Wal-Mart (NYSE:WMT) gets a lot of heat for paying low wages to its workers. But make no mistake, the company is not strapped for cash. In fact, the mega-retailer paid Warren Buffett $13 billion last year.
Well, the company doesn't pay him directly, but rather it pays the McLane Company, a subsidiary of Buffett's Berkshire Hathaway. That $13 billion accounts for nearly 30% of McLane's revenue.
What is it?
McLane Company is a wholesale distributor of groceries and other items to stores across America.
It was acquired by Berkshire Hathaway and Warren Buffett more than 10 years ago, and it was bought for $1.5 billion from none other than...Wal-Mart.
McLane was formerly owned by Wal-Mart but in an effort to "focus completely on its core retail business," it officially sold the distributor to Berkshire Hathaway in May 2003 after Buffett and Wal-Mart's CFO, Tom Schoewe, talked for two hours.
Why he did it
When discussing the purchase in his letter to Berkshire Hathaway shareholders, despite the fact McLane "operates on paper-thin margins – about 1% pre-tax," Buffett noted:
It's a good business, but one not in the mainstream of Wal-Mart's future. It's made to order, however, for us.
At the time, it had about $23 billion in sales, and more than $7 billion came from Wal-Mart and its stores.
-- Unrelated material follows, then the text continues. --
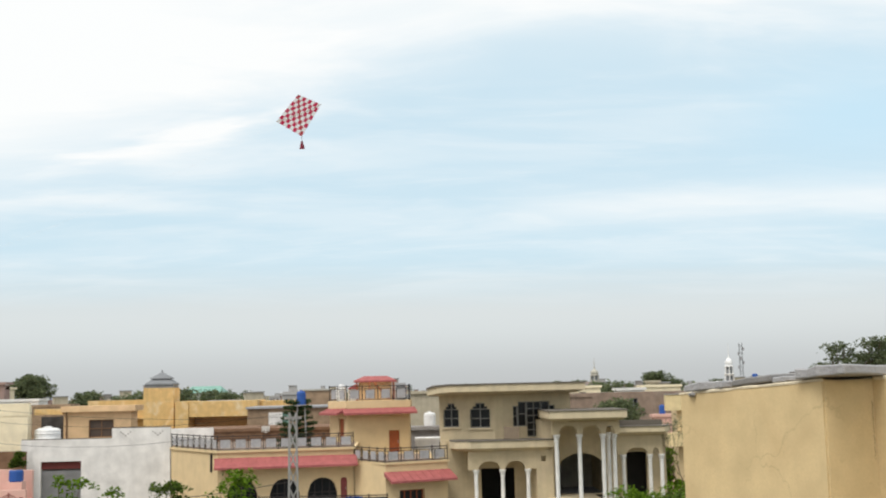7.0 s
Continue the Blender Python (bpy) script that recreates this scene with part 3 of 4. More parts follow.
# ---- beige house with the bowl-edged roof ----
def bowl_house():
    h = empty("house", (8, 70, 0), "beige two-storey villa with white columns and a flaring roof edge", "house")
    W0, W1, W2 = (1.95, 68.65), (5.15, 67.7), (9.7, 68.6)
    wz0, wz1 = 7.5, 10.15
    w_open = [(0.24, 1.18, 8.25, 9.28, 0.36), (1.84, 3.06, 8.2, 9.28, 0.36)]
    part("wall", facade(B(), W0, W1, wz0, wz1, 0.3, w_open, True), BEIGE, h)
    g_open = [(1.10, 1.42, 8.22, 9.42, 0), (1.42, 1.95, 8.22, 9.66, 0), (1.95, 2.85, 7.6, 9.66, 0), (2.85, 3.36, 8.30, 9.66, 0), (3.36, 3.7, 8.30, 9.42, 0)]
    part("wall", facade(B(), W1, W2, wz0, wz1, 0.3, g_open, True), BEIGE, h)
    for s0, s1, z0, z1, r in w_open:
        window(h, W0, W1, s0, s1, z0, z1, r, (1, 1), FRAME, 0.12, stepped=True)
        sill(h, W0, W1, s0, s1, z0)
    for i, (s0, s1, z0, z1, r) in enumerate(g_open):
        window(h, W1, W2, s0, s1, z0, z1, 0, (1 if i == 2 else 0, 4 if i == 2 else 1), FRAME, 0.12)
    # solid near-black core: the dimness behind the upper windows is painted
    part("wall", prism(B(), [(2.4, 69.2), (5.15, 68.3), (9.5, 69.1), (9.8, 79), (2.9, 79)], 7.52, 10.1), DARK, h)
    part("wall", prism(B(), [(1.97, 68.67), (2.25, 68.15), (5.0, 68.15), (5.0, 79), (2.6, 79)], 6.96, 7.5), BEIGE, h)
    side = facade(B(), W2, (10.0, 79), wz0, wz1, 0.25)
    part("wall", side, BEIGE, h)
    part("wall", facade(B(), (2.6, 79), W0, wz0, wz1, 0.25), BEIGE, h)
    # flaring roof edge: underside narrower than the top
    mid = [(1.24, 68.3), (1.34, 67.7), (1.78, 67.1), (2.5, 66.78), (4.75, 66.25), (10.35, 66.7), (10.6, 79.8), (1.9, 79.8)]
    low = [(1.9, 68.8), (1.98, 68.45), (2.15, 68.15), (2.7, 67.8), (5.05, 67.1), (9.95, 67.8), (10.2, 79.4), (2.3, 79.4)]

    def sag(bm):
        for v in bm.verts:
            if v.co.y < 70:
                v.co.z -= 0.2 * max(0.0, 2.2 - v.co.x) ** 1.5
        return bm

    part("roof", sag(loft(B(), [(low, 10.12), (mid, 10.30), (mid, 10.68)])), BEIGE_TRIM, h, "flat roof with flaring beige edge")
    part("roof_edge", sag(prism(B(), [(x + (0.05 if x > 5 else -0.05), y - 0.05) for x, y in mid], 10.68, 10.76)), COPING, h, "dark weathered coping")
    # terrace slab between the storeys
    t_low = [(2.75, 67.4), (2.95, 66.5), (3.75, 66.0), (7.9, 66.2), (7.9, 68.4), (2.85, 69.4)]
    t_up = [(2.45, 67.3), (2.7, 66.3), (3.6, 65.65), (8.35, 65.85), (8.35, 68.4), (2.6, 69.4)]
    part("balcony", loft(B(), [(t_low, 6.95), (t_up, 7.12), (t_up, 7.5)]), BEIGE_TRIM, h, "beige balcony band with a flaring underside")
    part("coping", prism(B(), [(x, y - 0.04) for x, y in t_up], 7.5, 7.55), COPING, h)
    # loggia below
    L0, L1 = (3.45, 66.2), (7.35, 66.2)
    part("wall", facade(B(), L0, L1, 5.9, 6.95, 0.3, [(0.58, 1.82, 5.9, 5.95, 0.42), (2.1, 3.25, 5.9, 5.95, 0.42)]), BEIGE, h)
    for x in (3.9, 5.4, 6.85):
        column(h, x, 66.3, 3.85, 5.9, 0.115)
    part("wall", facade(B(), (2.2, 68.1), (7.4, 68.1), 0, 6.95, 0.3, [(2.1, 4.05, 3.9, 5.85, 0)]), BEIGE, h)
    part("wall", facade(B(), (1.9, 68.6), (2.2, 68.1), 0, 6.95, 0.3), BEIGE, h)
    part("wall", facade(B(), (7.35, 66.2), (8.3, 66.2), 0, 6.95, 0.3, [(0.25, 0.52, 6.3, 6.6, 0)]), BEIGE, h)
    part("wall", facade(B(), (6.95, 68), (7.34, 66.25), 3.85, 6.95, 0.2), BEIGE, h)
    # solid near-black blocks paint the unlit rooms of the lower storey
    part("wall", box(B(), 2.2, 7.7, 70.4, 79, 0, 6.94), DARK, h, "near-black block standing in for unlit rooms")
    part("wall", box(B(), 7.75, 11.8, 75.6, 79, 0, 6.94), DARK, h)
    bm = prism(B(), [(3.3, 65.7), (7.2, 65.7), (7.2, 68.1), (3.3, 68.1)], 3.3, 3.85)
    part("balcony", bm, BEIGE_TRIM, h)
    part("wall", facade(B(), (3.4, 66.3), (7.1, 66.3), 0, 3.3, 0.3, [(0.8, 2.6, 0, 2.5, 0)]), BEIGE, h)
    # porch with tall columns
    p_low = [(7.9, 63.2), (11.75, 63.2), (11.75, 68.2), (7.9, 68.2)]
    p_up = [(7.72, 62.7), (11.95, 62.7), (12.1, 68.2), (7.72, 68.2)]
    part("porch_roof", loft(B(), [(p_low, 8.62), (p_up, 8.76), (p_up, 9.14)]), BEIGE_TRIM, h)
    part("coping", prism(B(), [(7.67, 62.65), (12.0, 62.65), (12.12, 68.2), (7.69, 68.2)], 9.14, 9.19), COPING, h)
    part("wall", facade(B(), (7.95, 63.75), (11.7, 63.75), 7.85, 8.62, 0.3, [(0.42, 1.40, 7.85, 8.0, 0.36), (1.68, 2.70, 7.85, 8.0, 0.36), (2.98, 3.45, 7.85, 8.0, 0.3)]), BEIGE, h)
    for x, y in ((8.22, 63.9), (9.48, 63.9), (10.78, 63.9), (11.30, 65.2), (11.48, 64.4)):
        column(h, x, y, 0.0, 7.87, 0.12)
    part("wall", facade(B(), (7.6, 68.1), (11.8, 68.1), 0, 8.6, 0.3, [(1.1, 4.05, 4.25, 5.45, 1.15)]), BEIGE, h)
    part("wall", facade(B(), (7.6, 68.1), (8.28, 66.2), 6.9, 8.6, 0.2), BEIGE, h)
    part("wall", facade(B(), (8.0, 73.4), (11.7, 73.4), 4.0, 6.9, 0.15), RENDER, h, "inner wall of the porch")
    part("wall", box(B(), 7.8, 8.0, 68.42, 75.4, 0, 6.9), GREYWALL, h)
    part("wall", box(B(), 11.6, 11.8, 68.42, 75.4, 0, 6.9), BEIGE, h)
    part("ceiling_slab", box(B(), 7.8, 11.8, 68.42, 75.6, 6.9, 6.98), GREYWALL, h)
    part("floor_slab", box(B(), 8.0, 11.6, 68.1, 75.2, 3.9, 4.2), CONCRETE, h)
    arc = [(7.9 + 2.9 * i / 10, 64.5 - 0.75 * math.sin(math.pi * i / 10)) for i in range(11)]
    part("balcony", prism(B(), arc + [(10.8, 68.1), (7.9, 68.1)], 3.76, 4.27), BEIGE_TRIM, h, "curved balcony between the tall columns")
    # near-black slab paints the dark opening under the porch
    part("door", box(B(), 9.4, 10.9, 67.98, 68.09, 0.0, 3.1), DARK, h)
    # right wing
    r_low = [(11.7, 67.0), (14.9, 67.0), (15.2, 68.2), (15.2, 79), (11.7, 79)]
    r_up = [(11.7, 66.6), (14.8, 66.4), (15.35, 67.6), (15.4, 79), (11.7, 79)]
    part("roof", loft(B(), [(r_low, 7.6), (r_up, 7.8), (r_up, 8.1)]), BEIGE_TRIM, h)
    part("coping", prism(B(), [(11.7, 66.55), (14.83, 66.35), (15.4, 67.6), (15.4, 68.0), (11.7, 68.0)], 8.1, 8.14), COPING, h)
    part("parapet", box(B(), 12.2, 14.9, 67.6, 67.8, 8.14, 8.45), COPING, h, "dark low parapet")
    part("wall", facade(B(), (11.8, 68.3), (15.2, 68.3), 0, 7.6, 0.3, [(1.05, 2.25, 4.1, 6.5, 0.1)]), BEIGE, h)
    part("wall", facade(B(), (12.1, 67.1), (14.75, 67.1), 6.5, 7.6, 0.3, [(0.55, 1.80, 6.5, 6.55, 0.35), (2.08, 2.46, 6.5, 6.55, 0.3)]), BEIGE, h)
    # the wing's unlit room is a near-black block
    part("wall", box(B(), 11.9, 15.1, 69.4, 79, 0, 7.5), DARK, h, "near-black block standing in for an unlit room")
    for x in (12.48, 14.02, 14.70):
        column(h, x, 67.2, 3.9, 6.5, 0.115)
    part("balcony", prism(B(), [(11.9, 66.5), (14.9, 66.3), (15.4, 67.4), (15.2, 68.3), (11.9, 68.3)], 3.4, 3.9), BEIGE_TRIM, h)
    part("wall", facade(B(), (12.0, 67.2), (15.1, 67.2), 0, 3.4, 0.3), BEIGE, h)
    part("wall", facade(B(), (15.2, 68.3), (15.4, 79), 0, 7.6, 0.3), BEIGE, h)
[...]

But when the news was announced Buffett said, "we believe there is an excellent possibility for expansion of the customer base in the future."
And expand it has.
As shown below, over the last 10 years, McLane has seen massive gains in its revenue:
Part of the reason for the jump in both 2012 and last year resulted from the acquisition of Meadowbrook Meat Company, which distributes roughly $6 billion worth of food to national restaurant chains.
As a result, it isn't just Wal-Mart that McLane gets sales from, but also gas station and convenience store giant 7-Eleven as well as Yum! Brands which owns Taco Bell, KFC, Pizza Hut, and others.
With that in mind, it's no surprise the latest Berkshire Hathaway annual report notes if Wal-Mart or one of the other major customers slowed its purchases, there could be "a material adverse impact on McLane's periodic revenues and earnings."
What it means to Berkshire Hathaway
When the sale was first made, Buffett himself admitted because of its "paper-thin margins," the sales of McLane "will swell Berkshire's sales figures far more than our income."
It had 26% of the operating business revenue at Berkshire Hathaway, McLane had a pre-tax income of only $486 million last year, which represented just 2% of the total $23.2 billion at Berkshire.
Yet in true Berkshire Hathaway and Buffett fashion, it should come as no surprise to learn during its first four years its paper-thin margin stood at 0.90%, and over the last four has expanded to 1.09%.
And while just 0.19% of difference doesn't sound like a lot, it meant nearly $300 million more to its bottom line.
Thanks to its massive size, Berkshire Hathaway looks like a giant maze with an endless amount of turns leading to new businesses to be explored. But no matter where you look, around every corner, there's always a pot of gold.